Mato Grosso- 04/04/2025 Pesquisadores estudam cardiopatias em tamanduás-bandeiras. crédito: Divulgação/UFMT
Pesquisadores estudam cardiopatias em tamanduás-bandeiras. Divulgação/UFMT

Espécie vulnerável

Em 2022, o tamanduá-bandeira foi categorizado como “vulnerável” de acordo com a plataforma Salve, do Instituto Chico Mendes de Conservação da Biodiversidade (ICMBio). Com distribuição na América do Sul, incluindo o Brasil, onde está presente na Amazônia, Caatinga, Cerrado, Mata Atlântica e Pantanal, a preservação da espécie enfrenta principalmente a diminuição de áreas conservadas, o atropelamento em estradas, as queimadas em florestas e a caça, conforme o pesquisador da UFRRJ. 

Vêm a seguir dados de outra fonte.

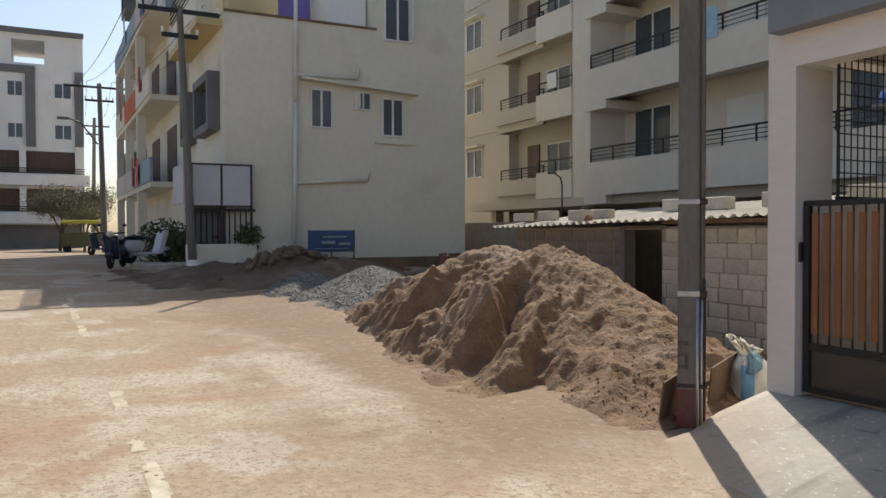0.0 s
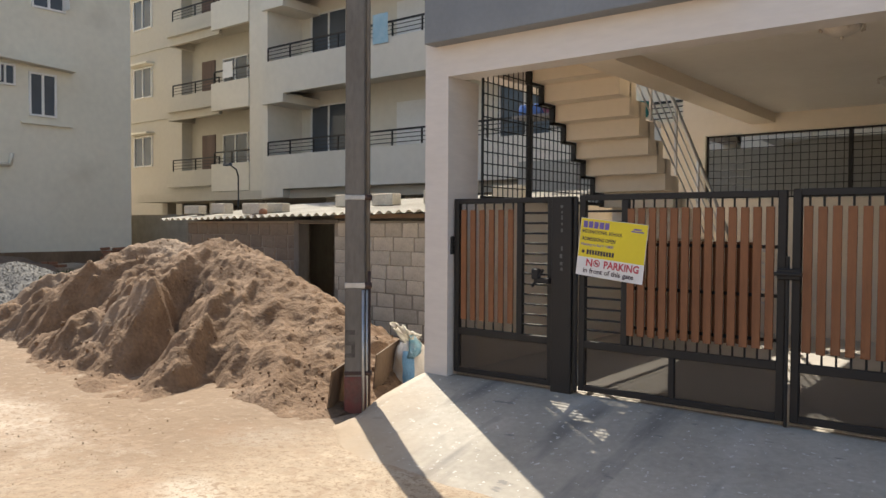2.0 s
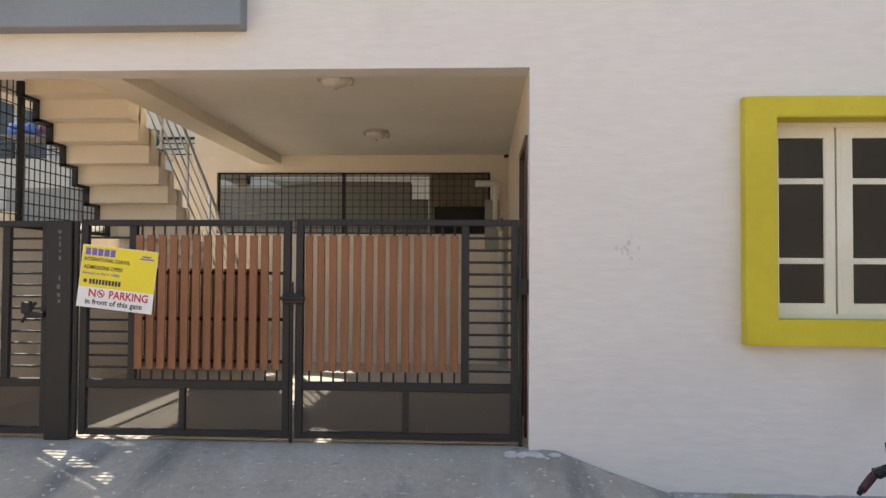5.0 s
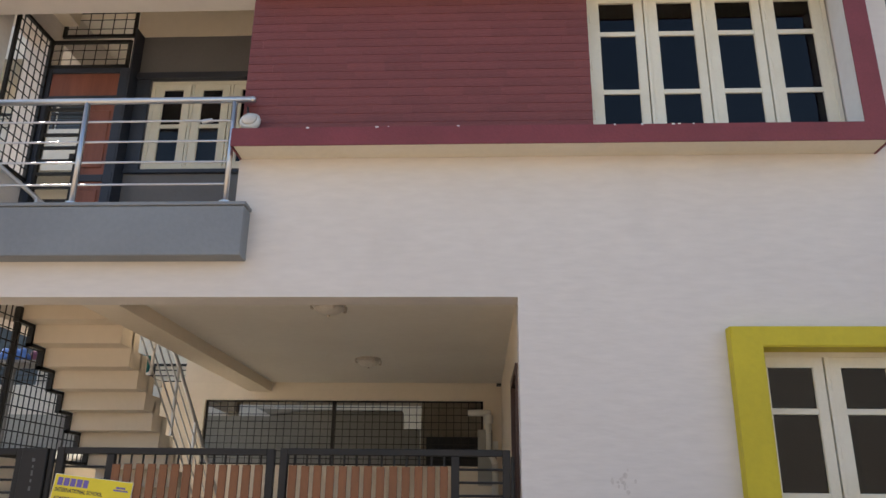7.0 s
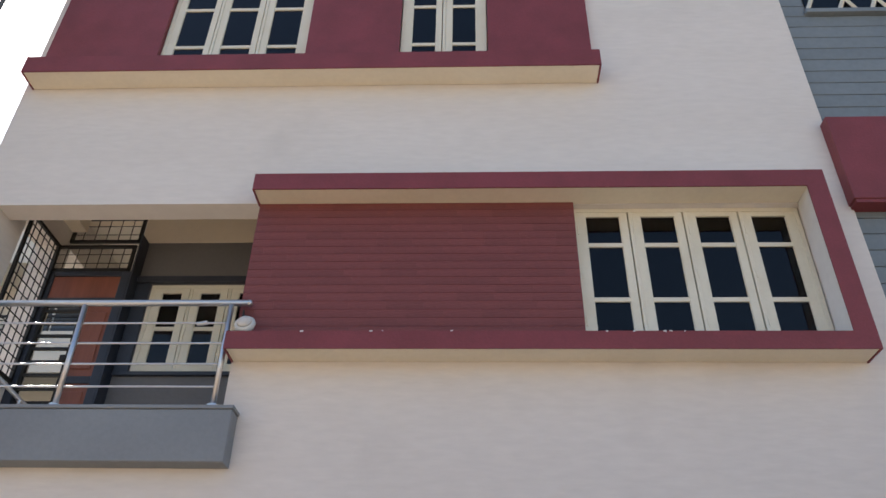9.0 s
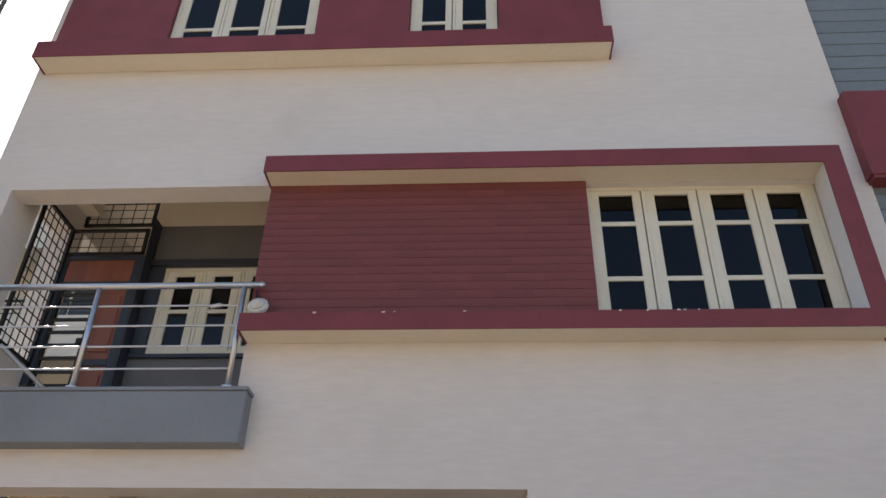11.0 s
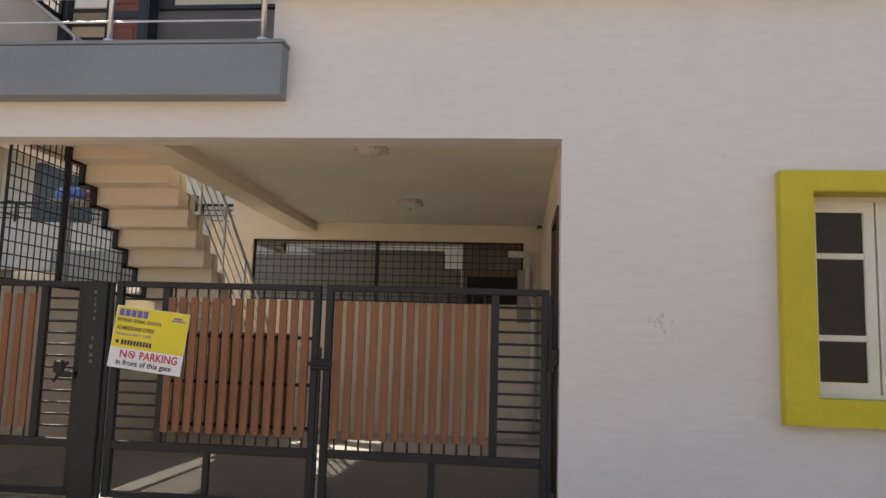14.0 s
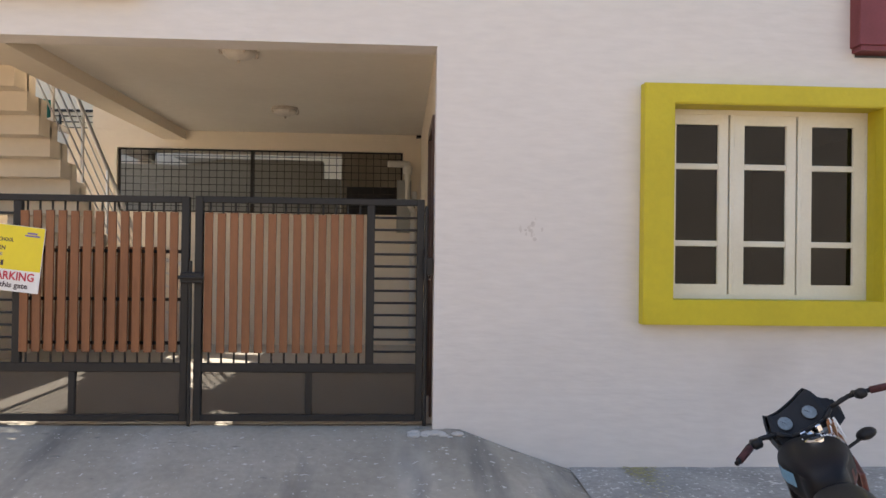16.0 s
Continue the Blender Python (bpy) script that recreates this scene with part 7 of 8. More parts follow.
def street_pole(x, y, z0, h, lean, arms, label, lamp=False, r=0.16):
    t = thing("street_pole", (x, y, z0), label, "utility pole", "poles along the street")
    top = Vector((x + lean[0], y + lean[1], z0 + h))
    part("shaft", rod((x, y, z0 - 0.4), top, r, seg=8, r2=r * 0.7), "pole", t)
    part("collar", rod((x, y, z0 - 0.3), (x, y, z0 + 0.22), 0.26, seg=10, r2=0.15), "white", t, "white cement collar") if lamp is None else None
    for dz, w in arms:
        p = top + Vector((0, 0, -dz))
        arm = part("cross_arm", box(p.x - 0.05, p.x + 0.05, p.y - w, p.y + w, p.z - 0.05, p.z + 0.05), "iron", t)
        for s in (-0.95, -0.5, 0.5, 0.95):
            part("insulator", rod((p.x, p.y + s * w, p.z + 0.05), (p.x, p.y + s * w, p.z + 0.2), 0.035, seg=6), "white", arm)
    if lamp:
        part("lamp_arm", tube([top + Vector((0, -0.1, -3.2)), top + Vector((0, -0.9, -2.1)), top + Vector((0, -1.5, -1.9))], 0.04, seg=6), "iron", t)
        part("lamp_head", box(top.x - 0.12, top.x + 0.12, top.y - 2.0, top.y - 1.45, top.z - 1.98, top.z - 1.86), "dark_grey", t)
    return top


t1 = street_pole(-21.0, -1.83, 0.38, 6.75, (0.0, -0.28), ((0.12, 1.0), (0.75, 0.45)), "leaning concrete street pole with cross arms", None, 0.115)
t2 = street_pole(-44.5, -2.35, 0.3, 8.9, (0, -0.2), ((0.2, 1.7), (0.9, 0.7)), "tall street pole with a lamp arm", True)
t3 = street_pole(-62, -2.0, 0.3, 9.5, (0, 0.2), ((0.6, 1.0), (1.2, 0.6)), "distant thin street pole")
t4 = Vector((-4.98, -0.6, 8.2))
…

Além da ação antrópica, Silva também destaca as mudanças climáticas, em especial o aquecimento nos biomas brasileiros, como fator que favorece a diminuição da população desses animais, já que os tamanduás-bandeiras são muito sensíveis ao calor extremo, mais do que outras espécies de mamíferos no Brasil, conforme o professor. 

“Se houvesse o cumprimento das leis de conservação vigentes no país, apenas isso já seria um grande avanço para a manutenção numérica da espécie. Ou seja, o controle do desmatamento, a coibição, a prevenção e a punição de queimadas, a punição da caça e da comercialização de animais selvagens, entre outras ações, representariam um avanço enorme e benéfico para a preservação dos tamanduás-bandeiras”, pontua.

Como medidas complementares para a estabilização populacional da espécie, o professor ainda cita a reordenação de corredores florestais, propiciando uma maior área para obtenção de alimentos, e a “preocupação governamental em construir pontos de passagem em rodovias federais, estaduais e municipais”.